Leaders may continue investing in something simply because time or effort has already been spent. This is often driven by emotional attachment rather than strategic thinking.

Chess teaches that past investment should not dictate future decisions.

The board does not reward attachment. It rewards clarity.

Evaluating the Bigger Picture

Sacrifice only makes sense when viewed in context.

A piece is not valuable on its own. It is valuable based on how it contributes to the overall position.

Strong players constantly ask:

What does this trade create for me?

Does this improve my control, flexibility, or long-term advantage?

Project leaders should ask similar questions.

If we reduce scope, what do we gain?

If we shift resources, what improves?

If we let go of this initiative, what becomes possible?

Strategic thinking requires stepping back from individual elements and evaluating the system as a whole.

Timing Matters

Not all sacrifices are equal. Timing plays a critical role.

A premature sacrifice may create unnecessary risk. A delayed sacrifice may come too late to recover.

In chess, strong players wait for the right moment. They recognize when the position supports the decision.

In projects, timing determines whether a trade-off strengthens or weakens the outcome.

For example:

  • Cutting scope early can protect delivery
  • Cutting scope too late may not recover lost time
  • Reallocating resources at the right moment can unlock progress
  • Doing it too late may disrupt execution

Strategic leaders develop a sense of timing through experience and reflection.

Emotional Discipline in Letting Go

Sacrifice is not just a strategic decision. It is an emotional one.

In chess, giving up a piece can feel uncomfortable. It challenges instinct and confidence.

In business, letting go of plans, ideas, or investments can feel even more difficult.

Leaders must manage:

  • Attachment to previous decisions
  • Fear of criticism
  • Concern about stakeholder reactions

Chess trains emotional discipline. It encourages players to focus on the position rather than personal attachment.
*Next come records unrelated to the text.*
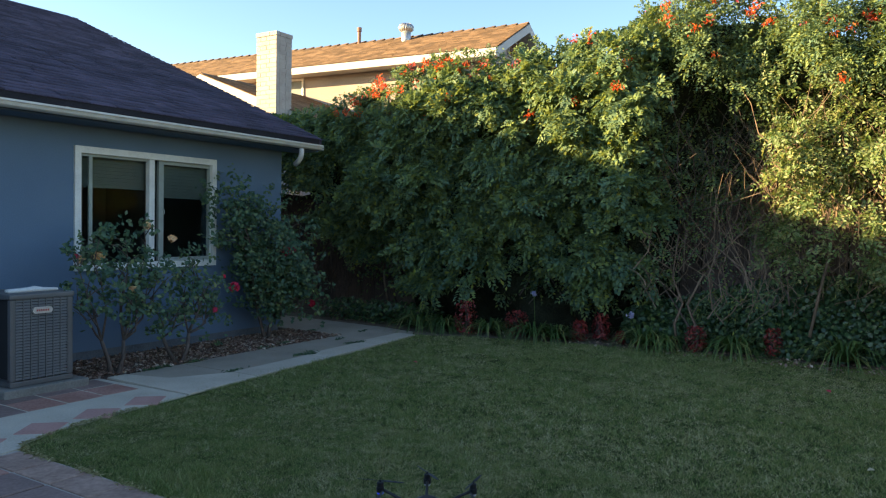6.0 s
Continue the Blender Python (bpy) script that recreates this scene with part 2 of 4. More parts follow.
def tube(bm, points, radii, sides=6, caps=True):
    """A tapering round bar along points."""
    points = [Vector(p) for p in points]
    rings = []
    for i, p in enumerate(points):
        way = (points[min(i + 1, len(points) - 1)] - points[max(i - 1, 0)]).normalized()
        u = way.orthogonal().normalized() if not rings else (u - way * u.dot(way)).normalized()
        v = way.cross(u)
        r = radii[i] if isinstance(radii, (list, tuple)) else radii
        rings.append([bm.verts.new(p + (u * math.cos(a) + v * math.sin(a)) * r) for a in (2 * math.pi * k / sides for k in range(sides))])
    for a, b in zip(rings, rings[1:]):
        for k in range(sides):
            bm.faces.new((a[k], a[(k + 1) % sides], b[(k + 1) % sides], b[k]))
    if caps:
        bm.faces.new(rings[0][::-1])
        bm.faces.new(rings[-1])
    return bm


def lathe(bm, profile, centre, sides=20):
    rings = []
    for r, z in profile:
        rings.append([bm.verts.new((centre[0] + r * math.cos(2 * math.pi * k / sides), centre[1] + r * math.sin(2 * math.pi * k / sides), centre[2] + z)) for k in range(sides)])
    for a, b in zip(rings, rings[1:]):
        for k in range(sides):
            bm.faces.new((a[k], a[(k + 1) % sides], b[(k + 1) % sides], b[k]))
    bm.faces.new(rings[0][::-1])
    bm.faces.new(rings[-1])
    return bm


def poly_mesh(name, verts, corners):
    """A mesh of many faces of one corner count, straight from arrays."""
    verts, corners = np.asarray(verts, np.float32), np.asarray(corners, np.int32)
    mesh = bpy.data.meshes.new(name)
    mesh.vertices.add(len(verts))
    mesh.vertices.foreach_set("co", verts.ravel())
    k = corners.shape[1]
    mesh.loops.add(corners.size)
    mesh.loops.foreach_set("vertex_index", corners.ravel())
    mesh.polygons.add(len(corners))
    mesh.polygons.foreach_set("loop_start", np.arange(0, corners.size, k, dtype=np.int32))
    mesh.update(calc_edges=True)
    return mesh


RNG = np.random.default_rng(7)


def unit(a):
    return a / np.maximum(np.linalg.norm(a, axis=1, keepdims=True), 1e-6)


def leaf_mesh(name, at, facing, length, width=0.45, fold=0.12, droop=0.3, spin=True, along=None, noise=0.45):
    """Folded four-cornered leaves at many places, each turned roughly to its facing."""
    n = len(at)
    nrm = unit(facing + RNG.normal(0, noise, (n, 3)))
    way = RNG.normal(0, 1, (n, 3)) if spin else np.tile([0, 0, 1.0], (n, 1)) + RNG.normal(0, 0.3, (n, 3))
    way[:, 2] -= droop
    if along is not None:
        way = along + RNG.normal(0, 0.15, (n, 3))
    way = unit(way - nrm * (way * nrm).sum(1, keepdims=True))
    side = np.cross(nrm, way)
    s = (length * RNG.uniform(0.65, 1.3, n))[:, None]
    base = at - way * s * 0.5
    mid = at + way * s * 0.05
    v = np.stack([base, mid - side * s * width * 0.5 + nrm * s * fold, at + way * s * 0.5 - nrm * s * fold * 0.6, mid + side * s * width * 0.5 + nrm * s * fold], 1)
    i = np.arange(n)[:, None] * 4
    tris = np.concatenate([i + [[0, 2, 1]], i + [[0, 3, 2]]], 1).reshape(-1, 3)
    return poly_mesh(name, v.reshape(-1, 3), tris)


# ---- ground ----
g = bmesh.new()
for q in (((-400, -400), (400, -400), (400, 400), (-400, 400)),):
    g.faces.new([g.verts.new((x, y, -0.03)) for x, y in q])
tagged(part("ground", g, M_SOIL), "bare brown soil under the whole yard", "ground", kind="structure")

# lawn: bounded by the walkway, the patio and the planting bed
LAWN = [(2.70, 3.32), (2.62, 3.215), (2.3, 3.14), (2.06, 3.095), (1.7, 3.055), (1.2, 3.03), (-6.0, 2.95), (-6.0, -8.9), (9.55, -8.9), (9.75, 0.0), (9.74, 1.4), (9.62, 2.6), (9.4, 3.8), (9.1, 5.1), (8.75, 5.85), (7.0, 5.63), (5.5, 5.57), (4.24, 5.37), (3.2, 5.24), (2.80, 5.1), (2.70, 4.9)]


def inside(px, py, outline):
    hit = np.zeros(len(px), bool)
    for (x0, y0), (x1, y1) in zip(outline, outline[1:] + outline[:1]):
        if y0 != y1:
            cut = ((y0 > py) != (y1 > py)) & (px < (x1 - x0) * (py - y0) / (y1 - y0) + x0)
            hit ^= cut
    return hit


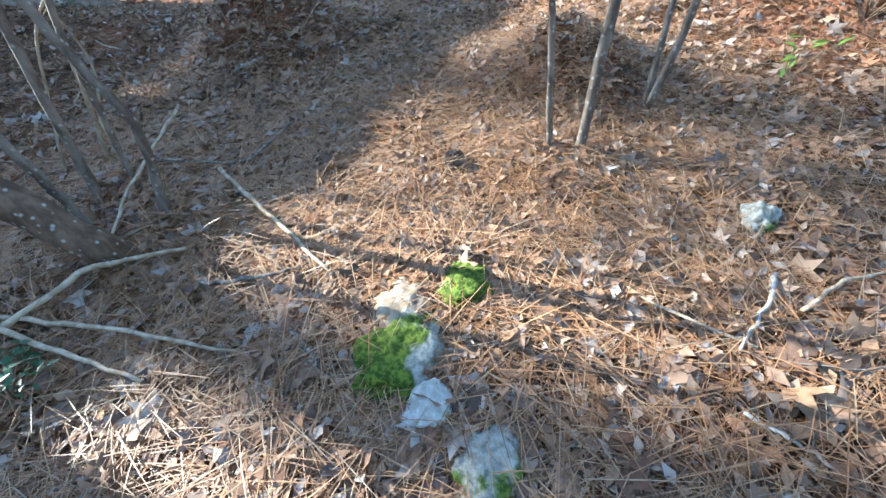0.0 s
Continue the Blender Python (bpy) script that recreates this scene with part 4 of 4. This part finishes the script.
sapling([(.36, -5.92, 0), (.21, -5.58, .84), (.07, -5.27, 1.73)], .014, "dark arching bare sapling in the clearing", 1.2, BROWN_TWIG, 5)
sapling([(.3, -6.27, 0), (.07, -5.73, .97), (-.05, -5.46, 1.68)], .015, "dark arching bare sapling in the clearing", 1.2, BROWN_TWIG, 5)
sapling([(.08, -3.18, 0), (.09, -3.19, .62), (.09, -3.2, .88)], .005, "thin upright dry stem on litter", 0, BROWN_TWIG, 0)
sapling([(-2.19, -2.91, 0), (-2.07, -3.19, .84), (-1.99, -3.38, 1.33), (-1.98, -3.4, 1.44)], .008, "thin pale dead stem on litter", .1, PALE_TWIG, 0)
sapling([(-2.36, -3.45, .1), (-2.31, -3.55, .38), (-2.34, -3.5, .65), (-2.32, -3.52, .97), (-2.31, -3.54, 1.19)], .014, "grey stem of a bare clump", .6, GREY_TWIG, 2)
sapling([(-2.4, -3.2, .1), (-2.34, -3.3, .54), (-2.29, -3.4, .93), (-2.26, -3.45, 1.14)], .014, "grey stem of a bare clump", .6, GREY_TWIG, 2)
sapling([(-2.31, -3.27, .1), (-2.26, -3.37, .56), (-2.2, -3.47, .88), (-2.15, -3.56, 1.13)], .01, "grey stem of a bare clump", .5, GREY_TWIG, 1)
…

In leadership, this translates to making decisions based on what is right, not what feels safe.

Strategic Focus Through Elimination

One of the hidden benefits of sacrifice is clarity.

When something is removed, focus improves. Options become clearer. Direction strengthens.

In projects, trying to do everything often leads to diluted outcomes. By removing lower priority elements, teams can concentrate on what truly matters.

This focus increases the chances of success.

Chess demonstrates that strong positions are not built by accumulating everything, but by organizing and focusing effectively.

Translating the Lesson to the Workplace

The lesson of sacrifice extends beyond projects into broader leadership.

Leaders may need to:

  • Let go of certain markets to focus on core strengths
  • Reduce complexity to improve execution
  • Stop initiatives that no longer align with strategy
  • Accept short-term loss for long-term positioning

These decisions define strategic maturity.

The ability to let go is often more important than the ability to add.

Final Thoughts

Chess teaches that progress often requires letting something go. What appears to be a loss may actually be a step toward a stronger position.

In project management and leadership, strategic trade-offs are unavoidable. The goal is not to avoid sacrifice, but to use it wisely.

When leaders learn to evaluate decisions based on long-term impact rather than immediate loss, they build stronger, more resilient strategies.

Experiential learning tools such as Project Supremo allow teams to experience these trade-offs in action. By making decisions, observing outcomes, and reflecting on results, participants develop the confidence to navigate complex choices in real work environments.

The board makes one thing clear.

You do not win by holding on to everything.
You win by choosing what truly matters.